--- START Collected material ---

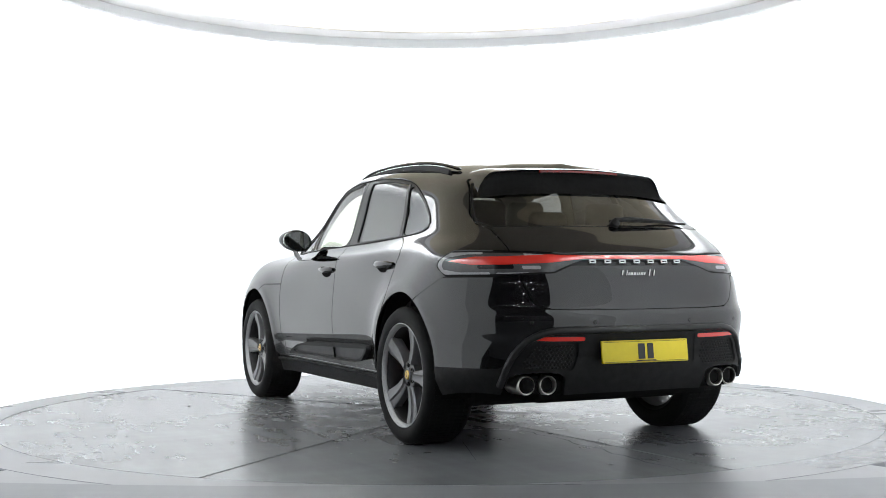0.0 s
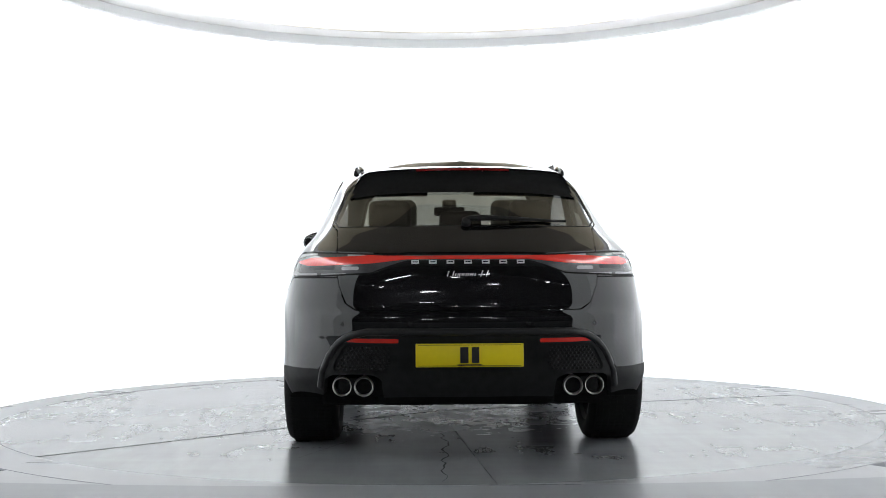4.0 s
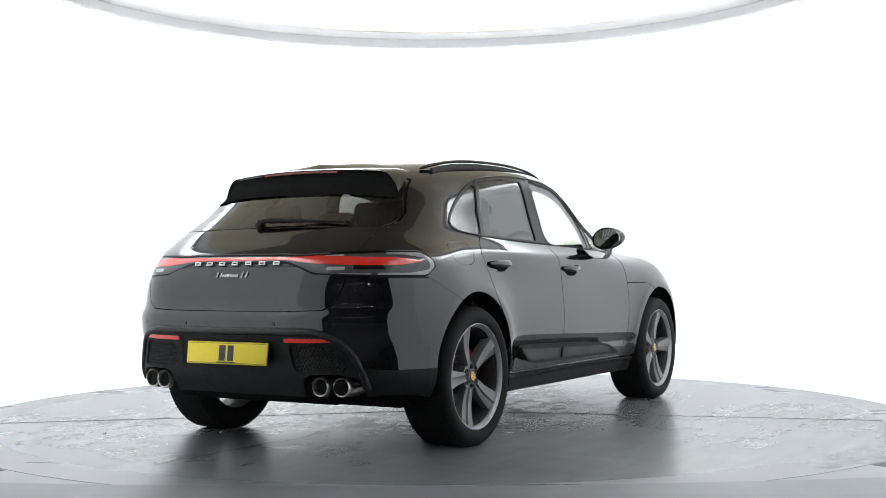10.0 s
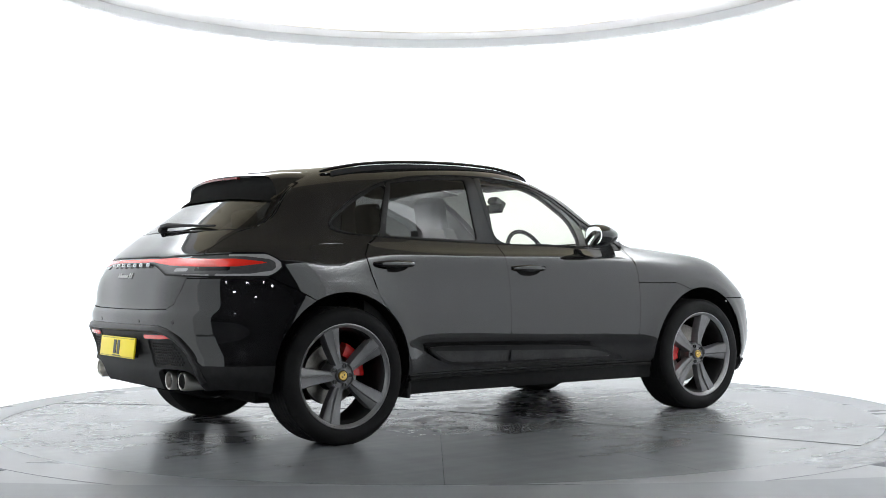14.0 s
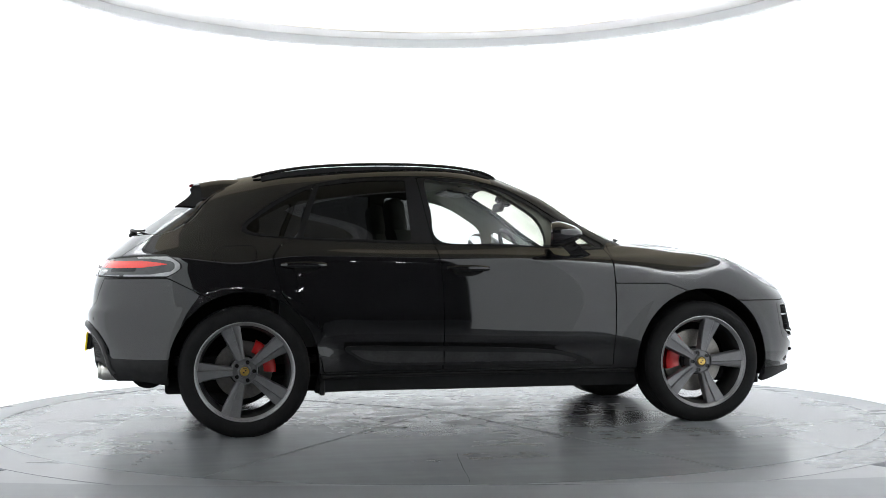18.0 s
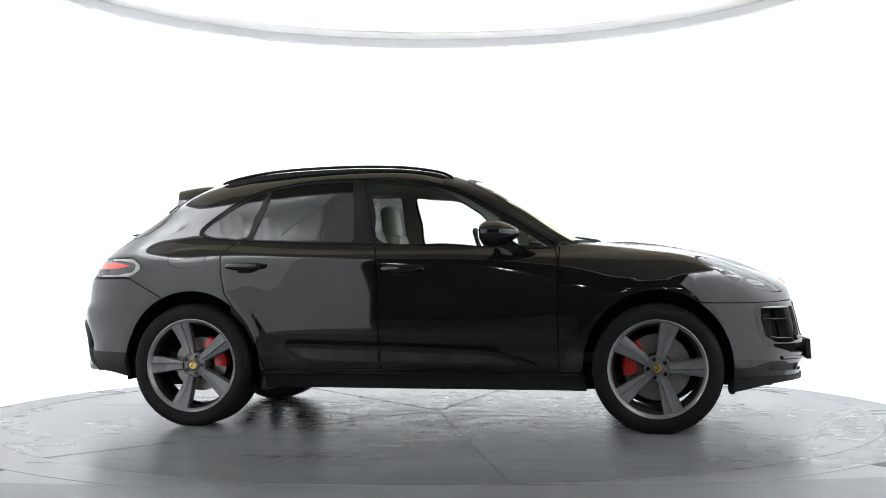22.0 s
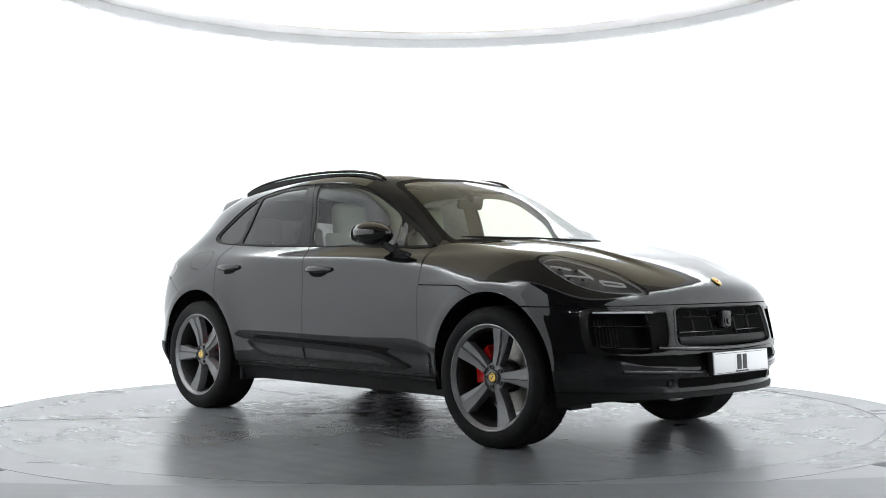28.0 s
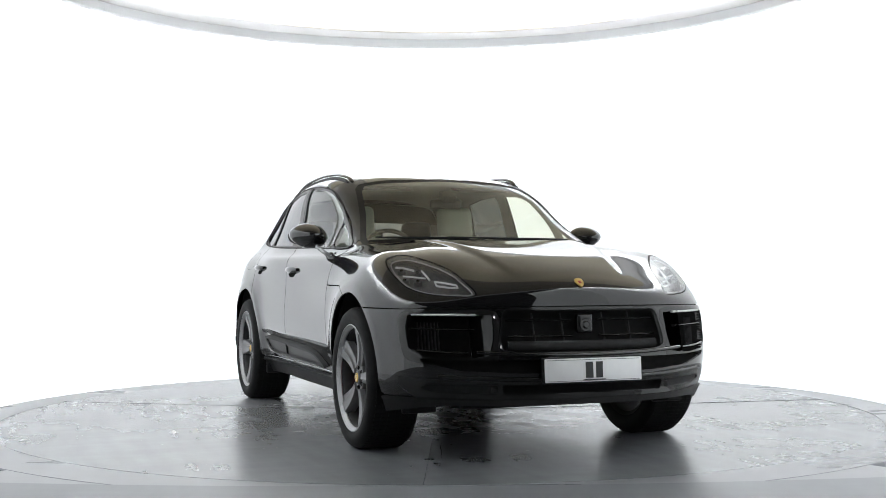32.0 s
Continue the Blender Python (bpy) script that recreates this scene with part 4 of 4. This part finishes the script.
# Flat dark plate, standing in for the shaded hollow behind the handle.
def handle_shade(x, z):
    def make():
        p, n = on_skin(x, z, "side")
        bm = slab(curve([(-.095, -.004), (-.06, -.030), (.02, -.034), (.085, -.012), (.09, .010), (0, .016), (-.09, .012)], 3), .004)
        bmesh.ops.transform(bm, matrix=Matrix.Translation((x, p.y - .0005, z - .012)) @ n.to_track_quat("Y", "Z").to_matrix().to_4x4(), verts=bm.verts[:])
        return bm
    return make


for door, x, z in ((df, -.086, .955), (dr, -1.066, .978)):
    for i, s in enumerate((-1, 1)):
        for nm, mk, mt in (("handle", handle(x, z), PAINT), ("handle_recess_shade", handle_shade(x, z), DARK)):
            bm = mk()
            part(nm, bm if s > 0 else mirrored(bm), mt, door[i], smooth=50)

# ---- mirrors ----
def mirror_shell():
    bm = bmesh.new()
    bmesh.ops.create_uvsphere(bm, u_segments=32, v_segments=18, radius=1)
    for v in bm.verts:
        x, y, z = v.co
        x = max(x, -.34 - .235 * y)            # flat behind, where the glass sits
        k = 1 - .25 * max(0, x)
        v.co = (.502 + x * .148, .962 + y * .116 * k + .012 * z, 1.160 + z * .076 * (1 - .10 * y) * k)
    return bm


shells = both_sides("door_mirror", mirror_shell, PAINT, label="gloss black door mirror", smooth=40)
for i, s in enumerate((1, -1)):
    bm = slab(curve([(-.10, -.02), (-.06, -.055), (.03, -.058), (.10, -.035), (.112, .01), (.08, .05), (0, .058), (-.08, .045)], 3), .004, pose(.4550, .962, 1.160, 0, 0, 105))
    part("mirror_glass", bm if s > 0 else mirrored(bm), GLASS_MIRROR, shells[i], "mirror glass")
    bm = loft([[(x0 - w, y - .012, z - .022), (x0 + w, y - .012, z - .016), (x0 + w * .8, y + .020, z + .016), (x0 - w * .8, y + .020, z + .022)] for x0, y, z, w in ((.70, .850, 1.024, .046), (.665, .880, 1.042, .040), (.61, .915, 1.078, .036), (.56, .945, 1.115, .036))])
    part("mirror_arm", bm if s > 0 else mirrored(bm), GLOSS, shells[i], smooth=60)
    bm = slab(curve([(.53, 1.005), (.60, .985), (.70, .99), (.72, 1.03), (.70, 1.055), (.62, 1.045)], 3), .010, Matrix.Translation((0, .868, 0)))
    part("mirror_foot", bm if s > 0 else mirrored(bm), GLOSS, shells[i], smooth=40)
    bm = tube([(.50, 1.068, 1.150), (.545, 1.045, 1.148), (.588, .99, 1.146), (.592, .93, 1.146)], .0055, 6)
    part("turn_signal", bm if s > 0 else mirrored(bm), LAMP_GREY, shells[i], smooth=60)
    shells[i].location = (-.032, -s * .022, 0)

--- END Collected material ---

**Problem to work on:** Except for the pictures, print the data above exactly.

**Written response:**
0.0 s
4.0 s
10.0 s
14.0 s
18.0 s
22.0 s
28.0 s
32.0 s
Continue the Blender Python (bpy) script that recreates this scene with part 4 of 4. This part finishes the script.
# Flat dark plate, standing in for the shaded hollow behind the handle.
def handle_shade(x, z):
    def make():
        p, n = on_skin(x, z, "side")
        bm = slab(curve([(-.095, -.004), (-.06, -.030), (.02, -.034), (.085, -.012), (.09, .010), (0, .016), (-.09, .012)], 3), .004)
        bmesh.ops.transform(bm, matrix=Matrix.Translation((x, p.y - .0005, z - .012)) @ n.to_track_quat("Y", "Z").to_matrix().to_4x4(), verts=bm.verts[:])
        return bm
    return make


for door, x, z in ((df, -.086, .955), (dr, -1.066, .978)):
    for i, s in enumerate((-1, 1)):
        for nm, mk, mt in (("handle", handle(x, z), PAINT), ("handle_recess_shade", handle_shade(x, z), DARK)):
            bm = mk()
            part(nm, bm if s > 0 else mirrored(bm), mt, door[i], smooth=50)

# ---- mirrors ----
def mirror_shell():
    bm = bmesh.new()
    bmesh.ops.create_uvsphere(bm, u_segments=32, v_segments=18, radius=1)
    for v in bm.verts:
        x, y, z = v.co
        x = max(x, -.34 - .235 * y)            # flat behind, where the glass sits
        k = 1 - .25 * max(0, x)
        v.co = (.502 + x * .148, .962 + y * .116 * k + .012 * z, 1.160 + z * .076 * (1 - .10 * y) * k)
    return bm


shells = both_sides("door_mirror", mirror_shell, PAINT, label="gloss black door mirror", smooth=40)
for i, s in enumerate((1, -1)):
    bm = slab(curve([(-.10, -.02), (-.06, -.055), (.03, -.058), (.10, -.035), (.112, .01), (.08, .05), (0, .058), (-.08, .045)], 3), .004, pose(.4550, .962, 1.160, 0, 0, 105))
    part("mirror_glass", bm if s > 0 else mirrored(bm), GLASS_MIRROR, shells[i], "mirror glass")
    bm = loft([[(x0 - w, y - .012, z - .022), (x0 + w, y - .012, z - .016), (x0 + w * .8, y + .020, z + .016), (x0 - w * .8, y + .020, z + .022)] for x0, y, z, w in ((.70, .850, 1.024, .046), (.665, .880, 1.042, .040), (.61, .915, 1.078, .036), (.56, .945, 1.115, .036))])
    part("mirror_arm", bm if s > 0 else mirrored(bm), GLOSS, shells[i], smooth=60)
    bm = slab(curve([(.53, 1.005), (.60, .985), (.70, .99), (.72, 1.03), (.70, 1.055), (.62, 1.045)], 3), .010, Matrix.Translation((0, .868, 0)))
    part("mirror_foot", bm if s > 0 else mirrored(bm), GLOSS, shells[i], smooth=40)
    bm = tube([(.50, 1.068, 1.150), (.545, 1.045, 1.148), (.588, .99, 1.146), (.592, .93, 1.146)], .0055, 6)
    part("turn_signal", bm if s > 0 else mirrored(bm), LAMP_GREY, shells[i], smooth=60)
    shells[i].location = (-.032, -s * .022, 0)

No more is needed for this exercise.